Exit polls show Wandsworth has now been won by Labour, for the first time since 1974. Ravi Govindia, the local Conservative leader, believes voters had punished the party because of a cost-of-living crisis.

He blames his defeat on "a perfect storm of the cost of living crisis, 12 years of a Conservative government and redrawn boundaries".

"This is a warning shot from Conservative supporters - a fair number just stayed at home." 

He also notes that he doesn't believe there has been "a huge conversion" to the Labour party.

The Conservative leader of the nearby Barnet Council Daniel Thomas acknowledged his party has also lost control of the constituency. Another historic defeat for the conservatives has also been announced in Westminster showing the Tories have lost their political muscle in the British capital with three major wins for the Labour opposition.

That’s not to say Labour has done specularly well outside London as results slowly trickle in, the Lib Dems and the Greens have also managed to cause upsets across the country. 

Analysts say the early exit polls show good results for Labour leader Starmer but not the kind of results that indicate a Labour majority at the next general election. However, Labour does not have to win a majority for Starmer to be Prime Minister.

Nevertheless, as one conservative MP Stephen Hammond acknowledged; the “Partygate” scandal was a big influence on voting and that his local area in Wimbledon (London) saw a high turnout as "angry Tories" voted against his party.

"That ought to be a clarion bell ringing in Downing Street to make sure we are concentrating on the cost of living" he warned.

The Conservative Party co-chairman has also admitted “we have had some difficult election results.”

Scotland and Wales are yet to start declaring results but Johnson’s support has waned and the Prime Minister looks to be in trouble as the government grapples with a cost-of-living crisis and revelations about his conduct. 

According to one YouGov poll, after Johnson was fined by the police, almost 80-percent thought he had lied about parties, while other surveys have shown the British public overwhelmingly think he should resign.

Now many Conservative members of parliament are mulling whether Johnson is an electoral liability, and a poor showing in the local elections for the conservatives may trigger a Tory leadership challenge.

After the polls had closed, the Liberal Democrats party leader Ed Davey, said: “I am optimistic that thanks to their hard work, the Liberal Democrats will gain ground in areas across the blue wall where voters are fed up of being taken for granted.”
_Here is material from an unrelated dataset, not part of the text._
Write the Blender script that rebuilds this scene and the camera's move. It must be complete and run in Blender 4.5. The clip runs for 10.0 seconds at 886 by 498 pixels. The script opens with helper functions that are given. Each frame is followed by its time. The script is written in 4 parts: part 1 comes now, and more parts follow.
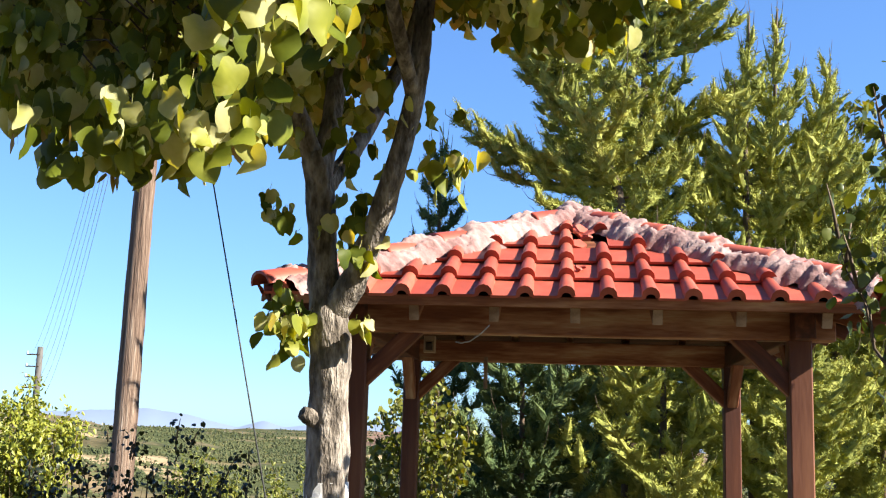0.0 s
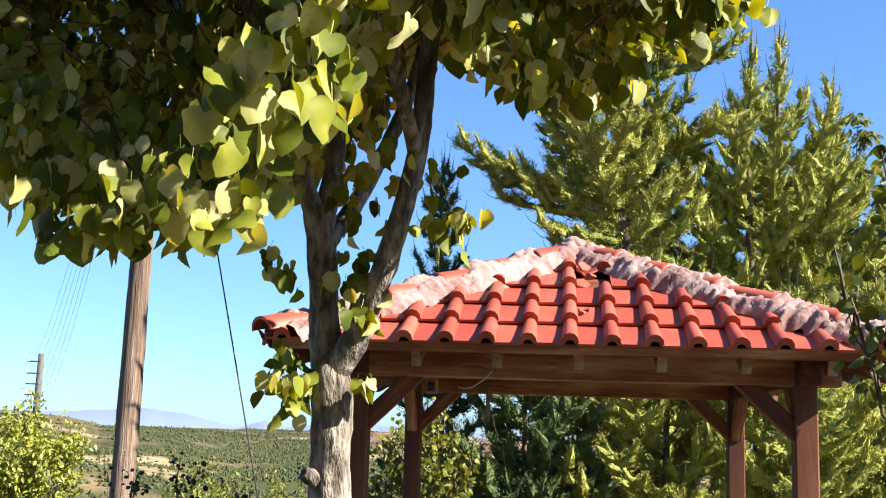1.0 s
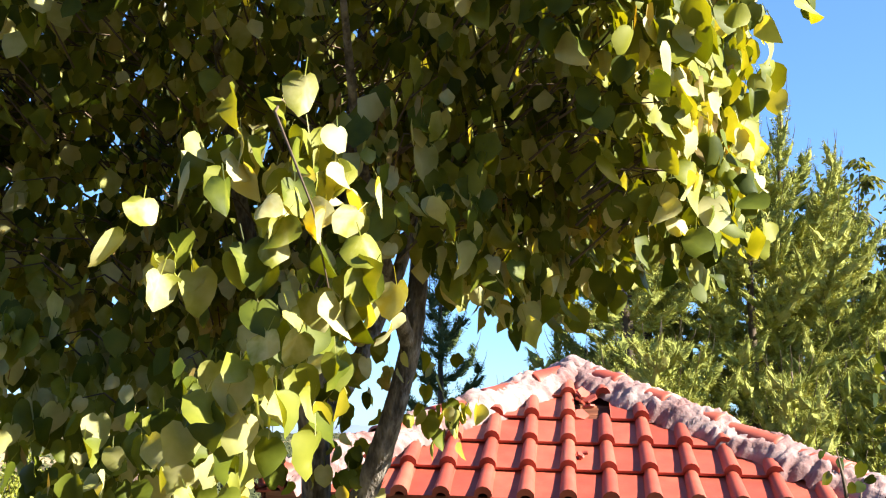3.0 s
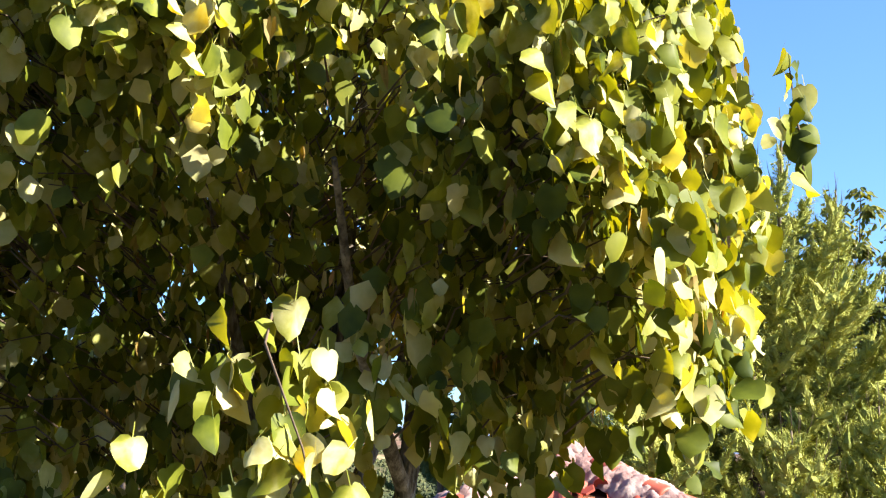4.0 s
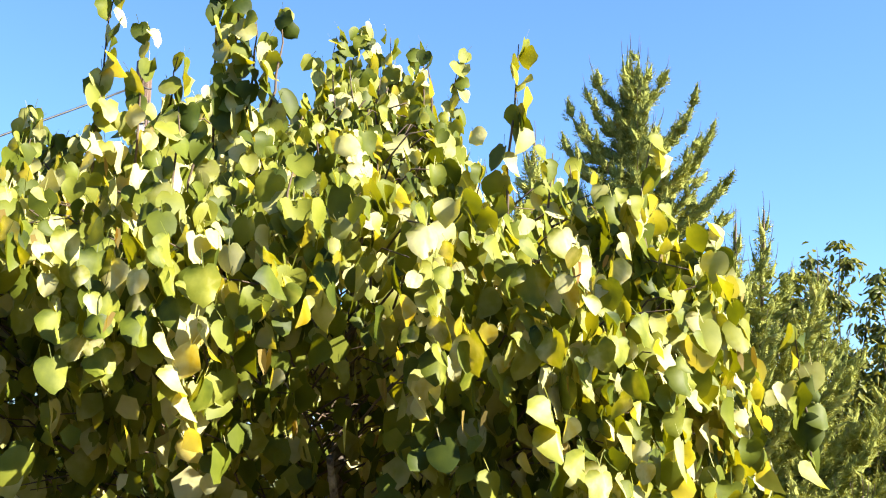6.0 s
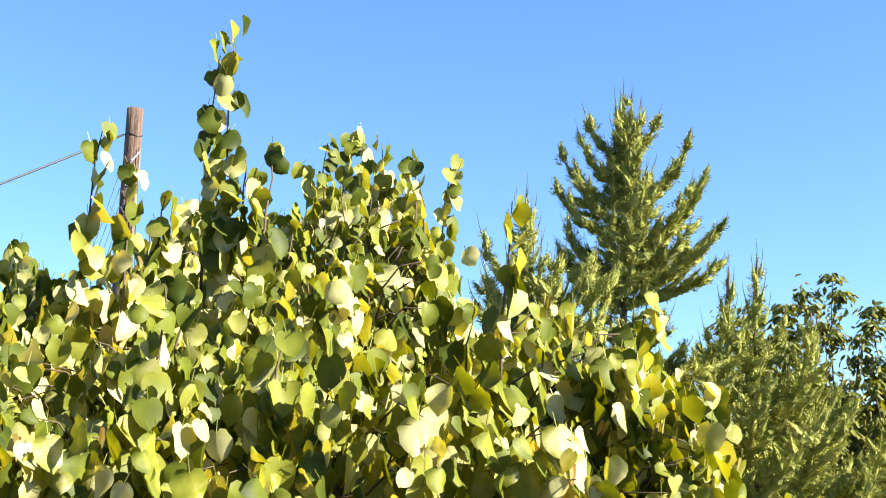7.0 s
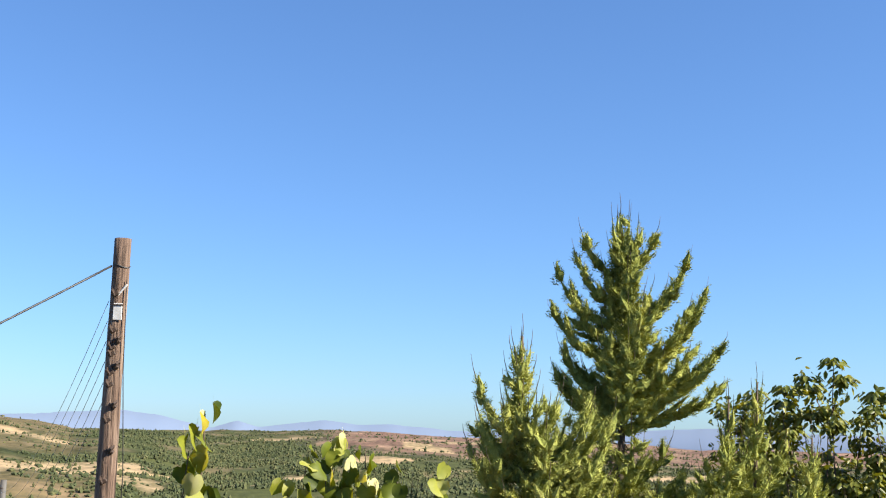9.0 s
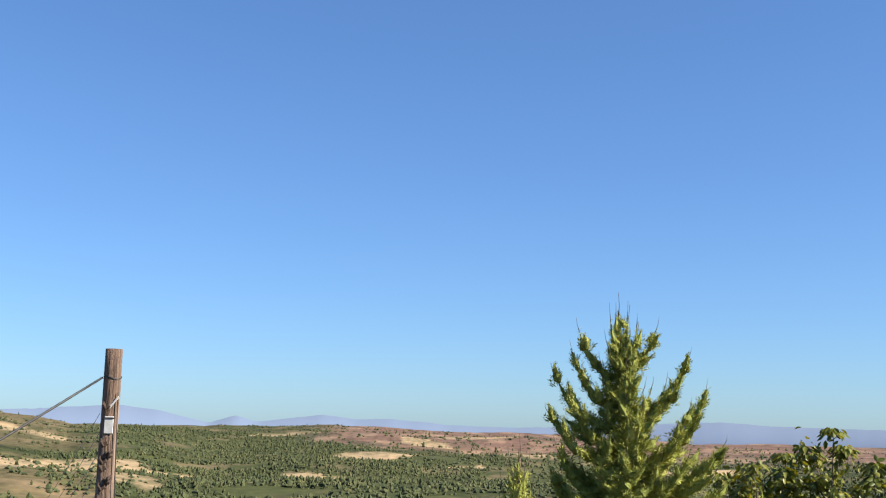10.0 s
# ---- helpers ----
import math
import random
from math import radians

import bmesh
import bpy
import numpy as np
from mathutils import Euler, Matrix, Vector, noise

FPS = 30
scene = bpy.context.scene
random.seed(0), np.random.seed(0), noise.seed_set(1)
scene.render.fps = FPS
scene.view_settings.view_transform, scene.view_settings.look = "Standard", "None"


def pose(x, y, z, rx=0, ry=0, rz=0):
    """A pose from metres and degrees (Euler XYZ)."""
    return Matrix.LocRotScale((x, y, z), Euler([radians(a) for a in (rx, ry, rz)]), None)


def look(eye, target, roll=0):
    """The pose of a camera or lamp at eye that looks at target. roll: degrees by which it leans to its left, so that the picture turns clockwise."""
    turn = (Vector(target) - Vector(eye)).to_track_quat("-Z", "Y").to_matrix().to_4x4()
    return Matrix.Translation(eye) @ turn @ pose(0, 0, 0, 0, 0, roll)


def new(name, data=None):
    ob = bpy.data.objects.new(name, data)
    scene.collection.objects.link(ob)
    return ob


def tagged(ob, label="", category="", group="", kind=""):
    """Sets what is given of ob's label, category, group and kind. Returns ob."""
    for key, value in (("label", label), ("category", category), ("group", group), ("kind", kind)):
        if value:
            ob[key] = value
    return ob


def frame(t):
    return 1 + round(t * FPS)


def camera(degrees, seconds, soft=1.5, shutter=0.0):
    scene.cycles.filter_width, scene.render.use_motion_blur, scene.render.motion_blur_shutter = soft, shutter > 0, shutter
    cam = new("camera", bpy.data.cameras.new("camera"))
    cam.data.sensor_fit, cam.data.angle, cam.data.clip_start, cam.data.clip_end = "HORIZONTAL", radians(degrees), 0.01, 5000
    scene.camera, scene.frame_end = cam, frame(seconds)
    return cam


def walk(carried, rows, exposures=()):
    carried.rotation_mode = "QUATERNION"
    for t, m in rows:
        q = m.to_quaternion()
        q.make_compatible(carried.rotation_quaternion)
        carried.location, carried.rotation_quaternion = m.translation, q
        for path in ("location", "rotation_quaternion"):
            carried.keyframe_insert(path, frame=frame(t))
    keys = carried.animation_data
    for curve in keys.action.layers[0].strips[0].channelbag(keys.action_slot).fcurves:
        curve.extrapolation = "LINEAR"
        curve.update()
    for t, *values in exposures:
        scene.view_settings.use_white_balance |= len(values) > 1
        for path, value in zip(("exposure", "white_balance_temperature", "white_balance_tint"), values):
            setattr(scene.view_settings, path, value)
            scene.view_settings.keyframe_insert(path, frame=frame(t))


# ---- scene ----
cam = camera(43.0, 10.0, soft=1.15)
PATH = [
    (0, (-0.001, 0.024, 1.501), (-0.01, 1.998, 1.823), 1.8),
    (0.5, (-0.012, 0.039, 1.621), (-0.021, 2.013, 1.944), 1.8),
    (1, (-0.016, 0.034, 1.761), (-0.027, 2.008, 2.083), 1.8),
    (1.5, (-0.019, 0.034, 1.949), (-0.029, 2.008, 2.27), 1.8),
    (2, (-0.016, 0.044, 2.153), (-0.027, 2.018, 2.475), 1.7),
    (3.5, (0.004, -0.043, 2.867), (-0.012, 1.93, 3.194), 1.55),
    (4, (0.008, -0.078, 3.205), (-0.01, 1.896, 3.524), 1.6),
    (4.5, (-0.005, -0.089, 3.545), (-0.021, 1.887, 3.855), 1.8),
    (5, (-0.014, -0.078, 3.86), (-0.015, 1.899, 4.163), 1.9),
    (6.5, (-0.117, -0.125, 4.409), (-0.083, 1.848, 4.735), 1.2),
    (7, (-0.108, -0.13, 4.768), (-0.069, 1.843, 5.091), 1.3),
    (7.5, (-0.11, -0.132, 5.109), (-0.07, 1.841, 5.433), 1.2),
    (8, (-0.093, -0.148, 5.429), (-0.053, 1.825, 5.752), 1.2),
    (8.5, (-0.075, -0.16, 5.875), (-0.037, 1.813, 6.196), 1.1),
    (9, (-0.068, -0.14, 6.415), (-0.029, 1.834, 6.732), 1.1),
    (9.5, (-0.072, -0.159, 7.084), (-0.031, 1.816, 7.396), 1.0),
    (10, (-0.07, -0.164, 7.801), (-0.027, 1.812, 8.108), 1.0),
]
walk(cam, [(t, look(eye, target, roll)) for t, eye, target, roll in PATH],
     exposures=[(0, 1.95), (2, 1.97), (3.5, 2.3), (5, 2.3), (6.5, 2.2), (7.5, 2.05), (8.5, 1.75), (9, 1.58), (9.5, 1.49), (10, 1.36)])

# ---- world, sun, exposure ----
SUN_AZ, SUN_EL = 71.0, 34.0          # degrees to the right of straight behind the first view; height
to_sun = Vector((math.sin(radians(SUN_AZ)) * math.cos(radians(SUN_EL)), -math.cos(radians(SUN_AZ)) * math.cos(radians(SUN_EL)), math.sin(radians(SUN_EL))))
world = bpy.data.worlds.new("world")
scene.world = world
world.use_nodes = True
wn = world.node_tree.nodes
sky = wn.new("ShaderNodeTexSky")
sky.sky_type = "NISHITA"
sky.sun_disc = False
sky.sun_elevation = radians(SUN_EL)
sky.sun_rotation = math.atan2(to_sun.x, to_sun.y)
sky.air_density, sky.dust_density, sky.ozone_density, sky.altitude = 1.0, 0.35, 3.0, 400
# a clear, dry autumn sky, deeper blue than the model's
clear = wn.new("ShaderNodeMix")
clear.data_type, clear.blend_type = "RGBA", "MULTIPLY"
clear.inputs[0].default_value = 1.0
clear.inputs[7].default_value = (0.635, 1.0, 1.55, 1)
even = wn.new("ShaderNodeGamma")
even.inputs[1].default_value = 0.82
world.node_tree.links.new(sky.outputs[0], clear.inputs[6])
world.node_tree.links.new(clear.outputs[2], even.inputs[0])
world.node_tree.links.new(even.outputs[0], wn["Background"].inputs[0])
wn["Background"].inputs[1].default_value = 0.06
sun_data = bpy.data.lights.new("sun", "SUN")
sun_data.energy, sun_data.angle, sun_data.color = 5.0, radians(0.5), (1.0, 0.92, 0.78)
sun = new("sun", sun_data)
sun.matrix_world = look(to_sun * 50, (0, 0, 0))


# ---- materials ----
def material(name, stops, scale=8.0, rough=0.7, bump=0.3, big=1.2, fine=60.0, stretch=(1, 1, 1), spec=0.4, island=0.0, thing=0.0, through_light=0.0, bump_dist=0.01):
    """Noise at three sizes picks a colour among the stops; island and thing vary the brightness of pieces; through_light makes a leaf."""
    m = bpy.data.materials.new(name)
    m.use_nodes = True
    t = m.node_tree
    n, l = t.nodes, t.links
    bsdf = n["Principled BSDF"]
    bsdf.inputs["Roughness"].default_value = rough
    bsdf.inputs["Specular IOR Level"].default_value = spec
    co = n.new("ShaderNodeTexCoord")
    mp = n.new("ShaderNodeMapping")
    mp.inputs["Scale"].default_value = stretch
    l.new(co.outputs["Object"], mp.inputs[0])

    def noise_at(s, detail=4.0):
        k = n.new("ShaderNodeTexNoise")
        k.inputs["Scale"].default_value, k.inputs["Detail"].default_value = s, detail
        l.new(mp.outputs[0], k.inputs["Vector"])
        return k.outputs["Fac"]

    def calc(op, a, b):
        k = n.new("ShaderNodeMath")
        k.operation = op
        for i, v in enumerate((a, b)):
            if isinstance(v, (int, float)):
                k.inputs[i].default_value = v
            else:
                l.new(v, k.inputs[i])
        return k.outputs[0]

    mid, large, small = noise_at(scale), noise_at(big, 2.0), noise_at(fine, 3.0)
    fac = calc("ADD", calc("MULTIPLY", mid, 0.5), calc("ADD", calc("MULTIPLY", large, 0.35), calc("MULTIPLY", small, 0.15)))
    if island:
        g = n.new("ShaderNodeNewGeometry")
        fac = calc("ADD", fac, calc("MULTIPLY", calc("SUBTRACT", g.outputs["Random Per Island"], 0.5), island))
    if thing:
        o = n.new("ShaderNodeObjectInfo")
        fac = calc("ADD", fac, calc("MULTIPLY", calc("SUBTRACT", o.outputs["Random"], 0.5), thing))
    ramp = n.new("ShaderNodeValToRGB")
    while len(ramp.color_ramp.elements) < len(stops):
        ramp.color_ramp.elements.new(0.5)
    for e, (p, c) in zip(ramp.color_ramp.elements, stops):
        e.position, e.color = p, (*c, 1)
    l.new(fac, ramp.inputs[0])
    l.new(ramp.outputs[0], bsdf.inputs["Base Color"])
    if bump:
        b = n.new("ShaderNodeBump")
        b.inputs["Strength"].default_value, b.inputs["Distance"].default_value = bump, bump_dist
        l.new(calc("ADD", mid, calc("MULTIPLY", small, 0.5)), b.inputs["Height"])
        l.new(b.outputs[0], bsdf.inputs["Normal"])
    if through_light:
        tr = n.new("ShaderNodeBsdfTranslucent")
        mixc = n.new("ShaderNodeMix")
        mixc.data_type, mixc.blend_type = "RGBA", "MULTIPLY"
        mixc.inputs[0].default_value = 1.0
        l.new(ramp.outputs[0], mixc.inputs[6])
        mixc.inputs[7].default_value = (1.4, 1.15, 0.12, 1)
        l.new(mixc.outputs[2], tr.inputs[0])
        mx = n.new("ShaderNodeMixShader")
        mx.inputs[0].default_value = through_light
        l.new(bsdf.outputs[0], mx.inputs[1])
        l.new(tr.outputs[0], mx.inputs[2])
        l.new(mx.outputs[0], n["Material Output"].inputs[0])
    return m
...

“After knocking on hundreds of doors this election, one thing is clear: people are sick of Boris Johnson’s Conservatives. They have had enough of seeing their taxes hiked, sewage dumped in their rivers, and local health services run into the ground.”

Despite people casting their ballots for local representatives who are mainly responsible for planning issues, housing, and rubbish collections, etc., the local elections gave voters their first chance to have their say on the broader national issues. 

These include the soaring energy prices and rising inflation, the cost of food products, the war in Ukraine, and a stimulus test for the Prime Minister following his scandals, among other issues.   

The elections come as The Bank of England has warned that inflation will hit ten percent by the end of the year. 

It says the Russia-Ukraine conflict has sharply intensified the global inflationary pressures and has led to a "material deterioration in the outlook for the world and UK growth." 

It also warned the Russia-Ukraine conflict may cause further supply chain disruptions.

Critics accuse the ruling conservative British government of playing a negative role in the conflict by pouring weapons into a warzone instead of backing the peace process. 

Supporters of Johnson say the economic problems are not something limited to the UK but all Western countries, who took a financial blow from the COVID-19 pandemic while the results of the Ukraine war have hit already rising prices for food items, energy, and other services.